Art stolen from Cuban museum, turns up in Miami

HAVANA — Dozens of works of art were secretly taken from a storage facility at Cuba’s flagship National Museum of Fine Arts and some have surfaced across the Florida Straits in Miami, museum and gallery officials said Friday.

 

In a statement posted online, Cuba’s governmental National Council of Cultural Heritage acknowledged what it called a major loss for the museum, located on a main boulevard in central Havana.

 

“Last week it was detected that there was an important disappearance of pieces from a warehouse of artwork … of the National Museum of Fine Arts,” the council said.

 

It added that there was no sign of forced entry, and so far it had not been possible to determine when the theft took place.

 

“The wrongdoers cut the works and restacked the frames in an orderly way that could not be detected by a simple glance,” it said.

 

Most of the art taken was from the turn of the previous century, in particular pieces by the well-known 19th- and 20th-century Cuban painter Leopoldo Romanach.

 

Jose Antonio Menendez, director of Cuba’s National Registry of Cultural Objects, confirmed the theft and said at least some of the missing works had been found in Florida.

 

“The investigation is developing and we are concluding an inventory that will be made public,” Menendez told The Associated Press.

 

He said officials were preparing to distribute information about and photographs of the works “so that everyone is informed and nobody is taken in by a stolen piece of art.”

 

Prominent Florida art dealer Ramon Cernuda, who left Cuba as a young child in 1960 and runs a gallery in the Miami suburb of Coral Gables, told the AP the thefts came to light after he bought a painting two weeks ago by Cuban artist Eduardo Abela from another local gallery.

 

Cernuda said he researched its provenance after the purchase and discovered it belonged to Cuba’s Fine Arts museum.

 

He said museum officials were unaware the painting was missing when he contacted them, and they asked him to investigate further.

 

He returned to the other Miami gallery and saw 10 works by Romanach that seemed suspicious because they had been cut from their frames — something only someone in a hurry would likely do.

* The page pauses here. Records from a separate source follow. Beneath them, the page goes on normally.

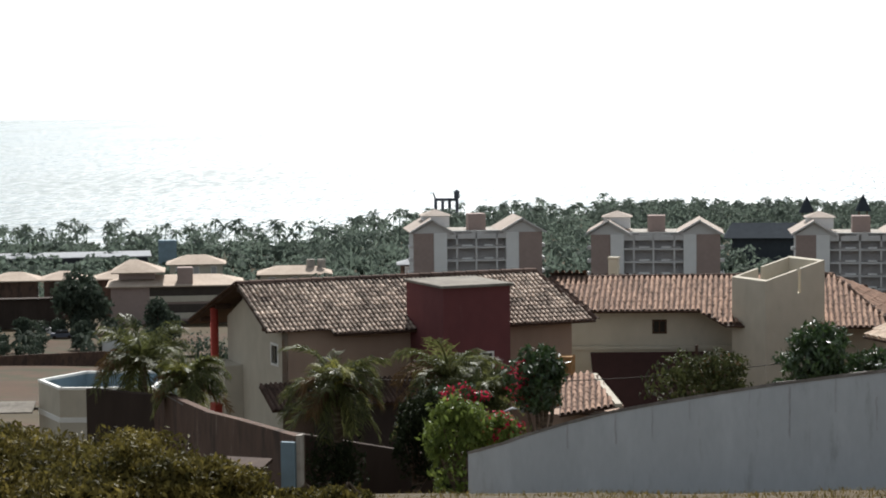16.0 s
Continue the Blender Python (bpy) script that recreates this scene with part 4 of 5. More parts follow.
# ---- far woods: coconut groves and broadleaved trees down to the beach ----
def grove(name, spots, label, seed, palms=0.6, mat="woods", leaf=1.0, count=110):
    r = np.random.default_rng(seed)
    V, F_ = [], []

    def add(vs, fs):
        k = len(V)
        V.extend(vs)
        F_.extend([tuple(i + k for i in f) for f in fs])

    for x, y, h in spots:
        z0 = ground_z(x, y)
        if r.random() < palms:
            lx, ly = r.normal(0, 0.8, 2)
            tx, ty, tz = x + lx, y + ly, z0 + h
            add([(x - 0.2, y, z0 - 1), (x + 0.2, y, z0 - 1), (tx + 0.13, ty, tz), (tx - 0.13, ty, tz)], [(0, 1, 2, 3)])
            a0 = r.uniform(0, 6.28)
            for k in range(15):
                a, e = a0 + k * 2.4, r.uniform(-0.5, 1.1)
                ln = r.uniform(2.4, 3.6)
                dx, dy = math.cos(a), math.sin(a)
                wx, wy = -dy * 0.42, dx * 0.42
                p1 = (tx + dx * ln * 0.5 * math.cos(e), ty + dy * ln * 0.5 * math.cos(e), tz + ln * 0.5 * math.sin(e))
                p2 = (p1[0] + dx * ln * 0.45, p1[1] + dy * ln * 0.45, p1[2] + ln * 0.5 * math.sin(e - 1.0))
                add([(tx, ty, tz), (p1[0] + wx, p1[1] + wy, p1[2] - 0.35), p1, (p1[0] - wx, p1[1] - wy, p1[2] - 0.35), (p2[0] + wx * 0.3, p2[1] + wy * 0.3, p2[2] - 0.3), (p2[0] - wx * 0.3, p2[1] - wy * 0.3, p2[2] - 0.3)],
                    [(0, 1, 2), (0, 2, 3), (1, 4, 2), (2, 5, 3), (2, 4, 5)])
        else:
            w = h * r.uniform(0.42, 0.6)
            add([(x - 0.3, y, z0 - 1), (x + 0.3, y, z0 - 1), (x + 0.2, y, z0 + h * 0.7), (x - 0.2, y, z0 + h * 0.7)], [(0, 1, 2, 3)])
            for k in range(70 if h < 5 and leaf == 1.0 else count):
                d = r.normal(size=3)
                d /= np.linalg.norm(d)
                q = r.uniform(0.55, 1.0) * (1 + 0.25 * math.sin(d[0] * 5 + x) * math.cos(d[2] * 5 + y))
                c = np.array([x + d[0] * w * q, y + d[1] * w * q, z0 + h * 0.58 + d[2] * h * 0.42 * q])
                u = r.normal(size=3)
                u /= np.linalg.norm(u)
                v = np.cross(u, d + 0.4 * r.normal(size=3))
                s = r.uniform(0.35, 0.8) * (1.2 if h < 5 and leaf == 1.0 else leaf)
                add([tuple(c - u * s), tuple(c + v * s * 0.6), tuple(c + u * s), tuple(c - v * s * 0.6)], [(0, 1, 2, 3)])
    b = Buf()
    b.v, b.f = V, F_
    return single(name, b, mat, label, "trees", kind="stuff")


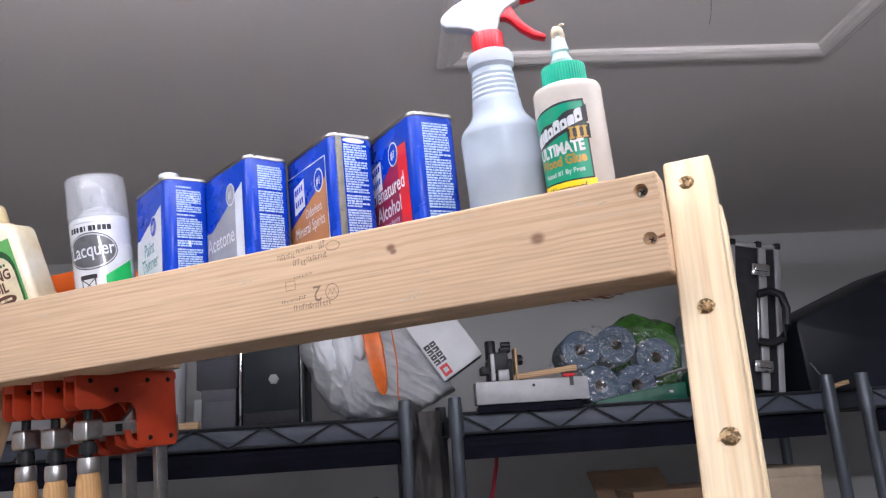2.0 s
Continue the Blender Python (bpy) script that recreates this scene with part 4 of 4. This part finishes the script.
def wire_rack(a0, a1, left_post, right_post, yaw=0.0, label=""):
    """A rack between two posts; local x along its front."""
    m = ROOM @ Matrix.Translation((a1 if yaw else a0, RB, 0)) @ Matrix.Rotation(radians(yaw), 4, "Z") @ Matrix.Translation((-a1 if yaw else -a0, 0, 0))
    ob = thing("wire_rack", m, label, "shelf rack", "row of wire racks")
    posts = [p for p, on in (((a0, 0), left_post), ((a1, 0), right_post), ((a0, DEPTH), True), ((a1, DEPTH), True)) if on]
    for x, y in posts:
        p = part("post", lathe([(0, 0), (0.0145, 0), (0.0145, LOW - 0.006), (0, LOW - 0.006)], 28, m=Matrix.Translation((x, y, 0))), RACK_POST, ob, "dark grey coated steel post")
        part("sleeve", lathe([(0.0145, LOW - 0.0075), (0.0175, LOW - 0.0075), (0.0168, TOP + 0.004), (0.0152, TOP + 0.035), (0.0145, TOP + 0.038), (0, TOP + 0.038)], 28, m=Matrix.Translation((x, y, 0))), RACK_POST, p, "tapered collar and cap")
    for level, full in ((0.0, True), (-0.45, False), (-0.95, False), (-1.5, False)):
        shelf = bmesh.new()
        for y in (0.0, DEPTH):
            tube([(a0 + 0.012, y, TOP + level), (a1 - 0.012, y, TOP + level)], 0.0034, 8, shelf)
            tube([(a0 + 0.012, y, LOW + level), (a1 - 0.012, y, LOW + level)], 0.0034, 8, shelf)
            x, k, way = (a1 - 0.006, 0, -1) if a0 < -0.5 else (a0 + 0.006, 0, 1)
            while a0 + 0.01 < x + way * 0.078 < a1 - 0.01:
                z0, z1 = (LOW, TOP) if k % 2 else (TOP, LOW)
                tube([(x, y - 0.002, z0 + level), (x + way * 0.078, y - 0.002, z1 + level)], 0.0026, 6, shelf)
                x, k = x + way * 0.078, k + 1
        for x in (a0, a1):
            tube([(x, 0.012, TOP + level), (x, DEPTH - 0.012, TOP + level)], 0.0034, 8, shelf)
            tube([(x, 0.012, LOW + level), (x, DEPTH - 0.012, LOW + level)], 0.0034, 8, shelf)
        part("shelf", shelf, WIRE_DARK, ob, "black wire shelf with zigzag truss edge")
        part("liner", box((a0 + 0.006, 0.008, LOW + 0.002 + level), (a1 - 0.006, DEPTH - 0.008, TOP - 0.003 + level), 0.002), LINER, ob, "grey liner filling the wire shelf")
        # black band stands in for the shelf's underside and the shade below it
        under_band = bmesh.new()
        box((a0 + 0.014, 0.014, LOW - 0.058 + level), (a1 - 0.014, 0.026, LOW + 0.001 + level), 0.002, bm=under_band)
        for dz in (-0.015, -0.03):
            box((a0 + 0.014, 0.0115, LOW + dz - 0.002 + level), (a1 - 0.014, 0.0142, LOW + dz + level), bm=under_band)
        part("under_band", under_band, UNDERSIDE_SHADE, ob, "black ribbed band for the shelf's underside and the shade below it")
    return ob


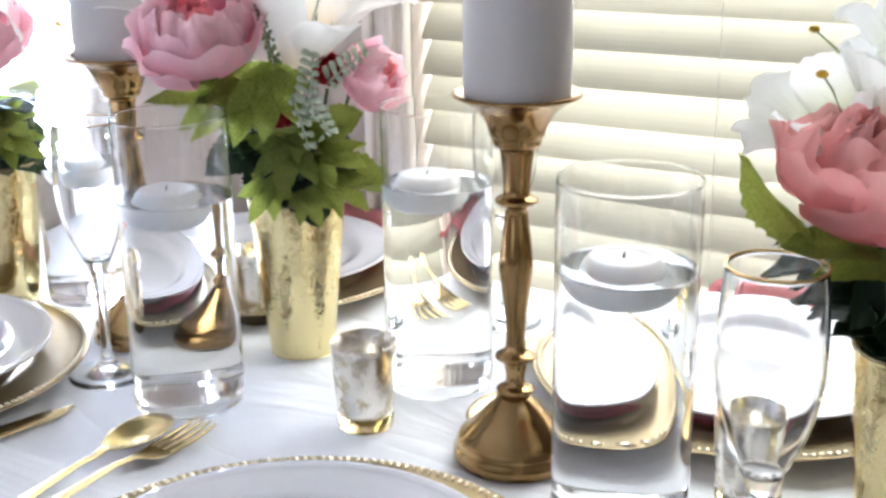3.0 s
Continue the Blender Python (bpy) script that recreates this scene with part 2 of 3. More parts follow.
def held(profile, closed=False, d=0.0005):
    """The profile with a point close to each end of its long runs, which keeps flat runs flat and corners tight."""
    out = []
    ends = list(zip(profile, profile[1:])) + ([(profile[-1], profile[0])] if closed else [])
    for a, b in ends:
        out.append(a)
        ln = math.hypot(b[0] - a[0], b[1] - a[1])
        if ln > 4 * d:
            for t in (d / ln, 1 - d / ln):
                out.append((a[0] + (b[0] - a[0]) * t, a[1] + (b[1] - a[1]) * t))
    return out if closed else out + [profile[-1]]


def smooth_profile(points, n=5):
    """A rounder profile through the given points (Catmull-Rom)."""
    out = []
    p = [points[0], *points, points[-1]]
    for i in range(1, len(p) - 2):
        for k in range(n):
            t = k / n
            q = []
            for c in (0, 1):
                a, b, d, e = p[i - 1][c], p[i][c], p[i + 1][c], p[i + 2][c]
                q.append(0.5 * (2 * b + (d - a) * t + (2 * a - 5 * b + 4 * d - e) * t * t + (3 * b - a - 3 * d + e) * t ** 3))
            out.append((max(q[0], 0), q[1]))
    return out + [points[-1]]


def box(bm, x0, y0, z0, x1, y1, z1, bevel=0.0):
    vs = [bm.verts.new(c) for c in ((x0, y0, z0), (x1, y0, z0), (x1, y1, z0), (x0, y1, z0), (x0, y0, z1), (x1, y0, z1), (x1, y1, z1), (x0, y1, z1))]
    fs = [bm.faces.new([vs[i] for i in f]) for f in ((3, 2, 1, 0), (4, 5, 6, 7), (0, 1, 5, 4), (1, 2, 6, 5), (2, 3, 7, 6), (3, 0, 4, 7))]
    if bevel:
        es = {e for f in fs for e in f.edges}
        bmesh.ops.bevel(bm, geom=list(es), offset=bevel, segments=2, affect="EDGES", profile=0.5)
    return bm


def boxed(*args, **kw):
    return box(bmesh.new(), *args, **kw)


def tube(points, radii, seg=8, bm=None):
    """A round rod through points, with a radius at each."""
    bm = bm or bmesh.new()
    pts = [Vector(p) for p in points]
    rings = []
    for i, p in enumerate(pts):
        d = (pts[min(i + 1, len(pts) - 1)] - pts[max(i - 1, 0)]).normalized()
        a = d.orthogonal().normalized()
        b = d.cross(a)
        rings.append([bm.verts.new(p + radii[i] * (a * math.cos(k) + b * math.sin(k))) for k in (2 * math.pi * j / seg for j in range(seg))])
    for r0, r1 in zip(rings, rings[1:]):
        best = min(range(seg), key=lambda o: (r0[0].co - r1[o].co).length)
        for j in range(seg):
            bm.faces.new((r0[j], r0[(j + 1) % seg], r1[(j + 1 + best) % seg], r1[(j + best) % seg]))
    bm.faces.new(rings[0][::-1])
    bm.faces.new(rings[-1])
    return bm


def grid(nu, nv, f):
    bm = bmesh.new()
    vs = [[bm.verts.new(f(i / nu, j / nv)) for j in range(nv + 1)] for i in range(nu + 1)]
    for i in range(nu):
        for j in range(nv):
            bm.faces.new((vs[i][j], vs[i + 1][j], vs[i + 1][j + 1], vs[i][j + 1]))
    return bm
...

He did not buy the pieces, and said they too turned out to have disappeared from the museum warehouse.

 

“It’s almost always thieves that cut the work,” Cernuda said, “to save time.”

 

An inventory at the museum found 95 works were missing, Cernuda said. He informed the Federal Bureau of Investigation and handed over the Abela work to the agency Friday afternoon.

 

An FBI official said he could not confirm or deny the existence of an investigation.

 

Cuba’s Cultural Heritage council said authorities would work to notify museums, galleries and auction houses elsewhere.

 

“It’s a regrettable occurrence for a place that has an acceptable (level of) security,” Menendez said.

 

Cernuda declined to speculate whether the other gallery may have been a victim of or participant in the alleged theft.

 

“I would be very suspicious in my gallery if someone came to me with 10 cut paintings,” he said.